As counterintuitive as it sounds, helping the industry spark sales may be the never-ending deluge of negative economic information, sources said. Unemployment is at a 25-year high; the net worth of American households fell by the largest amount in more than 50 years in the fourth quarter; the stock market has posted declines not seen since the 1930s; and the U.S. recession already is the longest in a quarter-century.

“People are looking for an escape, and we’re an easy aspirational escape at our price point,” said Rick Rosenfield, co-founder and co-chief executive at California Pizza Kitchen Inc.

Rosenfield said that while sales are off from a year ago—the casual-dining chain’s same-store sales fell 7.2 percent in the fourth quarter—California Pizza Kitchen restaurants across the country still are filled with families looking for a good time.

“People like to be out,” he said. “They may spend less than they used to, but they want to be out. That’s the advantage we have.”

At CEC Entertainment Inc., the parent to pizza and entertainment chain Chuck E. Cheese’s, the battered economy has helped spark sales.

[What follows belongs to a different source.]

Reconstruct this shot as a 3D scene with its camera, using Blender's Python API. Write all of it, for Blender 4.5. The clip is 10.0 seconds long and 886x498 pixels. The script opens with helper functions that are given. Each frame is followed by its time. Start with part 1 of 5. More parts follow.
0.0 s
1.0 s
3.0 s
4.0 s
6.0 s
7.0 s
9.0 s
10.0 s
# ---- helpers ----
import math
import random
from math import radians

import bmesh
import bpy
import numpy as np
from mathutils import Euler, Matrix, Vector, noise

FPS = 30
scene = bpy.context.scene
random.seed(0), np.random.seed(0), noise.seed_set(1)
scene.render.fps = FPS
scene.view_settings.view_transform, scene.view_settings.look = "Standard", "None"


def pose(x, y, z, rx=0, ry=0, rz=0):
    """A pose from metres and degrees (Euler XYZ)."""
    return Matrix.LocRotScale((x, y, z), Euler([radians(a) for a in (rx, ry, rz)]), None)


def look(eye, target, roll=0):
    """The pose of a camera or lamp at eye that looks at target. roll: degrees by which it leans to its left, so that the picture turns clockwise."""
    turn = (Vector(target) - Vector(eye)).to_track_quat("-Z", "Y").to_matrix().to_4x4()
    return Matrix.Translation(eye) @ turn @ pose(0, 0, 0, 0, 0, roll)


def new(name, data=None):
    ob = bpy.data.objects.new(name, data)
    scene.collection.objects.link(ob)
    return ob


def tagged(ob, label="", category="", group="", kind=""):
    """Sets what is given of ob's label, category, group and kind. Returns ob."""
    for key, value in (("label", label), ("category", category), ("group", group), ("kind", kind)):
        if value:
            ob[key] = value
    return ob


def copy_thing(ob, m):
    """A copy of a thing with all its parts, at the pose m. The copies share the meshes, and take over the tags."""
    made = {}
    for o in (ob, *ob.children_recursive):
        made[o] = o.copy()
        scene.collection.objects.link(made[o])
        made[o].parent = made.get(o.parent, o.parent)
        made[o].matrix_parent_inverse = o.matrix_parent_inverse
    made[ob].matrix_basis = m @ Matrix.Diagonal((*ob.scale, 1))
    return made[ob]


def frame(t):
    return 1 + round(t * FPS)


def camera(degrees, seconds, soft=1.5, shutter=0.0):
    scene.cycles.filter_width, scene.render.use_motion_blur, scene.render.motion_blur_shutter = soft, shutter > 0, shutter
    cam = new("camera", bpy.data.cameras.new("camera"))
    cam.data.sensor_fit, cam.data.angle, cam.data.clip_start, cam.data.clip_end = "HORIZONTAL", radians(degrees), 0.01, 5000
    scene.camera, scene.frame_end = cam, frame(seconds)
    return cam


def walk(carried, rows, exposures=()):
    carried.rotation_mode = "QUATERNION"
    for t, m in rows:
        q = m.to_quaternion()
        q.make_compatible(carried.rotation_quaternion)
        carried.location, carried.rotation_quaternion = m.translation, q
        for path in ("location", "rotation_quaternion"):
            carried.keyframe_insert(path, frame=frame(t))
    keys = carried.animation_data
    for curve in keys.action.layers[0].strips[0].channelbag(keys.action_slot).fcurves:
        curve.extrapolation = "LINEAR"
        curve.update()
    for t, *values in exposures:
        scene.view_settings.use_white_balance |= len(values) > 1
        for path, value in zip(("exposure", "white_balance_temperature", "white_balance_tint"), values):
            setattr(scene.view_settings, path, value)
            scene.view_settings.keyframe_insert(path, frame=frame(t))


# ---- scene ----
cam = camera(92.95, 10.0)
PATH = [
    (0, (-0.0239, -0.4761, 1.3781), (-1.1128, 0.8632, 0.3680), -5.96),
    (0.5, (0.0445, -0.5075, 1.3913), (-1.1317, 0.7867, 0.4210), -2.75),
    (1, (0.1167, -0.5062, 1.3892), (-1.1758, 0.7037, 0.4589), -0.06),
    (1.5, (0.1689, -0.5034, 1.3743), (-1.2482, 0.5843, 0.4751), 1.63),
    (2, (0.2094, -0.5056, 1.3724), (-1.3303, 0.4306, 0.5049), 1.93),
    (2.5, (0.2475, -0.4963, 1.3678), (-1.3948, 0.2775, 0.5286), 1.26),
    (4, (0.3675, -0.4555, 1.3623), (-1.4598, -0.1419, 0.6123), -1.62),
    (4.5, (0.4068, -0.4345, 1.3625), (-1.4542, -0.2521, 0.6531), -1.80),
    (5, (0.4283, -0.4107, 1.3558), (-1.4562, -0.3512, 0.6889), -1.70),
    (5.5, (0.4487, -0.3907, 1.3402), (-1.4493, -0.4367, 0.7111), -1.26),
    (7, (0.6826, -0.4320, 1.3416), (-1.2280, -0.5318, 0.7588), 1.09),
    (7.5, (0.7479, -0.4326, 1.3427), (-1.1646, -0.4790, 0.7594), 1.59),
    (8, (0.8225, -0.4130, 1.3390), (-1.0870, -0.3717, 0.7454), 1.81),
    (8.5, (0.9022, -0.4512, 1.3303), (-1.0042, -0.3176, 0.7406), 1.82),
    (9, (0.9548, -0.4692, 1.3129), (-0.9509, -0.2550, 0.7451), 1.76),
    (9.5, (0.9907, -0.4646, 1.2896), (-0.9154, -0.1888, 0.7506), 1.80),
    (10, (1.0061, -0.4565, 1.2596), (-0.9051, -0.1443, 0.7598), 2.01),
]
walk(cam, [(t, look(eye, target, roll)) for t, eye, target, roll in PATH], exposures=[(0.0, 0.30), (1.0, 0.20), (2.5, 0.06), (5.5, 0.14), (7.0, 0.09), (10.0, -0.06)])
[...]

“We found that when times get tough, with all the doom and gloom, people really go back to basics,” said company spokeswoman Brenda Holloway. “We’re benefiting from that a great deal.”

She noted that children’s birthday parties, which parents never want to deny in good times or bad, as well as decisions by families to take “staycations” rather than travel on vacation, have helped Chuck E. Cheese’s.

At T.G.I. Friday’s, the casual-dining chain has built some of its latest promotions around fulfilling the customer’s need for a fun escape. The chain, with more than 600 locations in the United States, has hosted nationwide Mardi Gras celebrations as well as the “World’s Largest Inauguration Party” to foster a sense of community.

“Consumers in general are seeking more refuge,” said Andrew Jordan, senior vice president of marketing for T.G.I. Friday’s USA.

The chain, owned by Carlson Restaurants Worldwide, declined to offer sales figures for its promotions.

More evidence suggesting a sales upswing for restaurants comes from recent RBC Capital Markets data that shows a possible bottoming out of negative consumer sentiment when it comes to decisions on dining out. The firm’s March Restaurant Snapshot Survey revealed that fewer consumers are looking to further cut expenses on dining out during the next three months, the first time RBC’s research has pointed in that direction since November 2007.

Fifty percent of consumers said they were planning to spend less at restaurants over the next 90 days, RBC data showed, which was a 200-basis-point, or 2-percent, improvement from February results. Respondents who said they were planning to spend more at restaurants remained stable at 5 percent.

“While this may prove to be another head fake, the bottoming trend is stronger,” said Larry Miller, restaurant sector analyst at RBC Capital Markets. “We have seen a stabilization in spending plans—at very low levels—over the last three months after a year of progressively worse restaurant spending intentions.”

Other anecdotal evidence is starting to point to a light at the end of the tunnel for the U.S. economy as well. This month, Federal Reserve Chairman Ben Bernanke said the recession could end this year if the U.S. banking system is successfully shored up. Speaking on CBS’s “60 Minutes,” he expressed optimism, noting some progress in the financial markets and a plan to stabilize those markets.

“I do think that we will get it stabilized, and we’ll see the recession coming to an end probably this year,” he said.

Other federal moves, like President Barack Obama’s $15 billion plan to help small businesses—through reduced lending fees, eased tax burdens and increased bank liquidity—also could help turn the economy.

Speaking at a conference this month in New York, restaurant securities analyst Paul Westra also pointed to reasons for optimism.

“It is extremely, extremely scary out there,” Westra said, “but it is 10 times better than it was in November.”

He pointed to recovered money market fund liquidity, improved interest rate spreads and bond activity returning in recent months.

“This is 1982, not the 1930s,” he said. “The recession should end this year.”